Directive:
Copy all of the material exactly. Pictures are not to appear in the copy.

◆ ◆ ◆ ◆

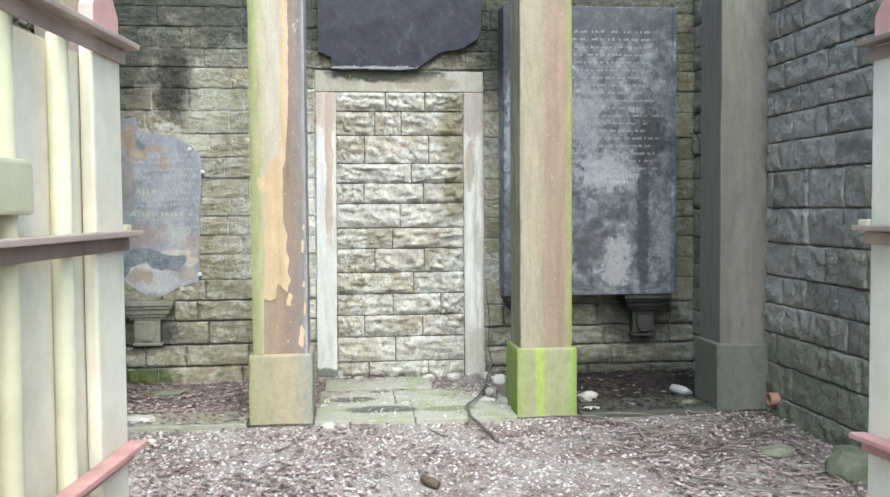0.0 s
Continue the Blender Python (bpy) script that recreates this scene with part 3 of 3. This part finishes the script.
# ---- broken tablet ----
def text_mesh(words, size, depth=0.003, shear=0.0, width=0.0):
    """Letters of one line, lower case as small capitals unless slanted, spread out to the width."""
    cu = bpy.data.curves.new("letters", "FONT")
    cu.body, cu.size, cu.extrude, cu.shear, cu.resolution_u = words, size, depth, shear, 3
    cu.small_caps_scale = 0.74
    if not shear:
        for ch in cu.body_format:
            ch.use_small_caps = True
    ob = bpy.data.objects.new("letters", cu)
    scene.collection.objects.link(ob)
    wide = []
    for spread in (1.0, 1.5):
        cu.space_character = spread
        bpy.context.view_layer.update()
        wide.append(ob.dimensions.x)
    if width and wide[1] > wide[0] + 1e-5:
        cu.space_character = max(0.7, min(2.2, 1.0 + 0.5 * (width - wide[0]) / (wide[1] - wide[0])))
    bpy.context.view_layer.update()
    me = bpy.data.meshes.new_from_object(ob.evaluated_get(bpy.context.evaluated_depsgraph_get()))
    bpy.data.objects.remove(ob)
    if width and len(me.vertices):
        xs = [v.co.x for v in me.vertices]
        k, lo = width / (max(xs) - min(xs)), min(xs)
        for v in me.vertices:
            v.co.x = (v.co.x - lo) * k
    return me


def line(words, x, z, cap, width, y, parent, material, shear=0.0, tilt=2.0, depth=0.004):
    me = text_mesh(words, cap / 0.70, depth, shear, width)
    me.materials.clear()
    me.materials.append(material)
    at = parent.matrix_basis.inverted() @ pose(x, y, z, 90, 0, 0) @ pose(0, 0, 0, 0, 0, tilt)
    whole = bmesh.new()
    whole.from_mesh(me)
    left = set(whole.verts)
    while left:
        island, edge = set(), [left.pop()]
        while edge:
            v = edge.pop()
            island.add(v)
            for e in v.link_edges:
                o = e.other_vert(v)
                if o in left:
                    left.discard(o)
                    edge.append(o)
        one = bmesh.new()
        made = {v: one.verts.new(v.co) for v in island}
        for f in {f for v in island for f in v.link_faces}:
            one.faces.new([made[v] for v in f.verts])
        part("letter", one, material, parent).matrix_basis = at
    whole.free()
    bpy.data.meshes.remove(me)


tablet = empty("slate_tablet", -1.87, 0.0, 0.78)
OUT = [(-2.166, 2.10), (-2.13, 2.14), (-2.02, 2.155), (-2.0, 2.05), (-1.86, 2.035), (-1.7, 1.995), (-1.6, 1.93), (-1.523, 1.83), (-1.53, 1.735), (-1.552, 1.39), (-1.562, 1.0), (-1.568, 0.885), (-1.71, 0.855), (-1.78, 0.82), (-1.855, 0.782), (-1.95, 0.79), (-2.03, 0.83), (-2.14, 0.92), (-2.184, 0.98), (-2.19, 1.5), (-2.168, 2.02)]
tp = part("stone", plate(OUT, -0.04, -0.004, 0.004, 0.02, 2.0), TABLET, tablet)
tp.location = (1.87, 0, -0.78)
band = part("border", plate([(-2.157, 2.08), (-2.118, 2.08), (-2.14, 1.02), (-2.179, 1.02)], -0.0445, -0.036), TABLET, tablet, "raised moulded edge")
band.location = (1.87, 0, -0.78)
ridge = bmesh.new()
tube(ridge, [(-2.141, -0.044, 2.07), (-2.138, -0.044, 1.8), (-2.141, -0.044, 1.56), (-2.146, -0.044, 1.37), (-2.158, -0.044, 1.03)], [0.003] * 5, 6)
rg = part("bead", ridge, TABLET, tablet, "narrow raised bead along the edge", True)
rg.location = (1.87, 0, -0.78)
fl = part("flaked_patch", plate([(-2.135, 0.95), (-2.137, 1.03), (-2.118, 1.095), (-2.05, 1.15), (-1.985, 1.165), (-1.93, 1.15), (-1.885, 1.14), (-1.845, 1.118), (-1.8, 1.1), (-1.735, 1.09), (-1.7, 1.1), (-1.665, 1.095), (-1.66, 1.05), (-1.69, 1.02), (-1.73, 0.97), (-1.79, 0.99), (-1.85, 0.985), (-1.92, 1.01), (-1.955, 1.05), (-2.02, 1.03), (-2.08, 1.0), (-2.11, 0.94)], -0.0425, -0.038, 0.008, 0.01, 3.0), FLAKED, tablet, "dark patch where the face has flaked away")
fl.location = (1.87, 0, -0.78)
fl2 = part("flaked_patch", plate([(-1.999, 1.989), (-2.022, 1.991), (-2.016, 1.955), (-2.0, 1.926), (-1.977, 1.902), (-1.953, 1.907), (-1.942, 1.948), (-1.959, 1.944), (-1.977, 1.968)], -0.0425, -0.038, 0.004, 0.008, 6.0), FLAKED, tablet, "dark patch where the face has flaked away")
fl2.location = (1.87, 0, -0.78)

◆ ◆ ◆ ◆

Output for this exercise:
0.0 s
Continue the Blender Python (bpy) script that recreates this scene with part 3 of 3. This part finishes the script.
# ---- broken tablet ----
def text_mesh(words, size, depth=0.003, shear=0.0, width=0.0):
    """Letters of one line, lower case as small capitals unless slanted, spread out to the width."""
    cu = bpy.data.curves.new("letters", "FONT")
    cu.body, cu.size, cu.extrude, cu.shear, cu.resolution_u = words, size, depth, shear, 3
    cu.small_caps_scale = 0.74
    if not shear:
        for ch in cu.body_format:
            ch.use_small_caps = True
    ob = bpy.data.objects.new("letters", cu)
    scene.collection.objects.link(ob)
    wide = []
    for spread in (1.0, 1.5):
        cu.space_character = spread
        bpy.context.view_layer.update()
        wide.append(ob.dimensions.x)
    if width and wide[1] > wide[0] + 1e-5:
        cu.space_character = max(0.7, min(2.2, 1.0 + 0.5 * (width - wide[0]) / (wide[1] - wide[0])))
    bpy.context.view_layer.update()
    me = bpy.data.meshes.new_from_object(ob.evaluated_get(bpy.context.evaluated_depsgraph_get()))
    bpy.data.objects.remove(ob)
    if width and len(me.vertices):
        xs = [v.co.x for v in me.vertices]
        k, lo = width / (max(xs) - min(xs)), min(xs)
        for v in me.vertices:
            v.co.x = (v.co.x - lo) * k
    return me


def line(words, x, z, cap, width, y, parent, material, shear=0.0, tilt=2.0, depth=0.004):
    me = text_mesh(words, cap / 0.70, depth, shear, width)
    me.materials.clear()
    me.materials.append(material)
    at = parent.matrix_basis.inverted() @ pose(x, y, z, 90, 0, 0) @ pose(0, 0, 0, 0, 0, tilt)
    whole = bmesh.new()
    whole.from_mesh(me)
    left = set(whole.verts)
    while left:
        island, edge = set(), [left.pop()]
        while edge:
            v = edge.pop()
            island.add(v)
            for e in v.link_edges:
                o = e.other_vert(v)
                if o in left:
                    left.discard(o)
                    edge.append(o)
        one = bmesh.new()
        made = {v: one.verts.new(v.co) for v in island}
        for f in {f for v in island for f in v.link_faces}:
            one.faces.new([made[v] for v in f.verts])
        part("letter", one, material, parent).matrix_basis = at
    whole.free()
    bpy.data.meshes.remove(me)


tablet = empty("slate_tablet", -1.87, 0.0, 0.78)
OUT = [(-2.166, 2.10), (-2.13, 2.14), (-2.02, 2.155), (-2.0, 2.05), (-1.86, 2.035), (-1.7, 1.995), (-1.6, 1.93), (-1.523, 1.83), (-1.53, 1.735), (-1.552, 1.39), (-1.562, 1.0), (-1.568, 0.885), (-1.71, 0.855), (-1.78, 0.82), (-1.855, 0.782), (-1.95, 0.79), (-2.03, 0.83), (-2.14, 0.92), (-2.184, 0.98), (-2.19, 1.5), (-2.168, 2.02)]
tp = part("stone", plate(OUT, -0.04, -0.004, 0.004, 0.02, 2.0), TABLET, tablet)
tp.location = (1.87, 0, -0.78)
band = part("border", plate([(-2.157, 2.08), (-2.118, 2.08), (-2.14, 1.02), (-2.179, 1.02)], -0.0445, -0.036), TABLET, tablet, "raised moulded edge")
band.location = (1.87, 0, -0.78)
ridge = bmesh.new()
tube(ridge, [(-2.141, -0.044, 2.07), (-2.138, -0.044, 1.8), (-2.141, -0.044, 1.56), (-2.146, -0.044, 1.37), (-2.158, -0.044, 1.03)], [0.003] * 5, 6)
rg = part("bead", ridge, TABLET, tablet, "narrow raised bead along the edge", True)
rg.location = (1.87, 0, -0.78)
fl = part("flaked_patch", plate([(-2.135, 0.95), (-2.137, 1.03), (-2.118, 1.095), (-2.05, 1.15), (-1.985, 1.165), (-1.93, 1.15), (-1.885, 1.14), (-1.845, 1.118), (-1.8, 1.1), (-1.735, 1.09), (-1.7, 1.1), (-1.665, 1.095), (-1.66, 1.05), (-1.69, 1.02), (-1.73, 0.97), (-1.79, 0.99), (-1.85, 0.985), (-1.92, 1.01), (-1.955, 1.05), (-2.02, 1.03), (-2.08, 1.0), (-2.11, 0.94)], -0.0425, -0.038, 0.008, 0.01, 3.0), FLAKED, tablet, "dark patch where the face has flaked away")
fl.location = (1.87, 0, -0.78)
fl2 = part("flaked_patch", plate([(-1.999, 1.989), (-2.022, 1.991), (-2.016, 1.955), (-2.0, 1.926), (-1.977, 1.902), (-1.953, 1.907), (-1.942, 1.948), (-1.959, 1.944), (-1.977, 1.968)], -0.0425, -0.038, 0.004, 0.008, 6.0), FLAKED, tablet, "dark patch where the face has flaked away")
fl2.location = (1.87, 0, -0.78)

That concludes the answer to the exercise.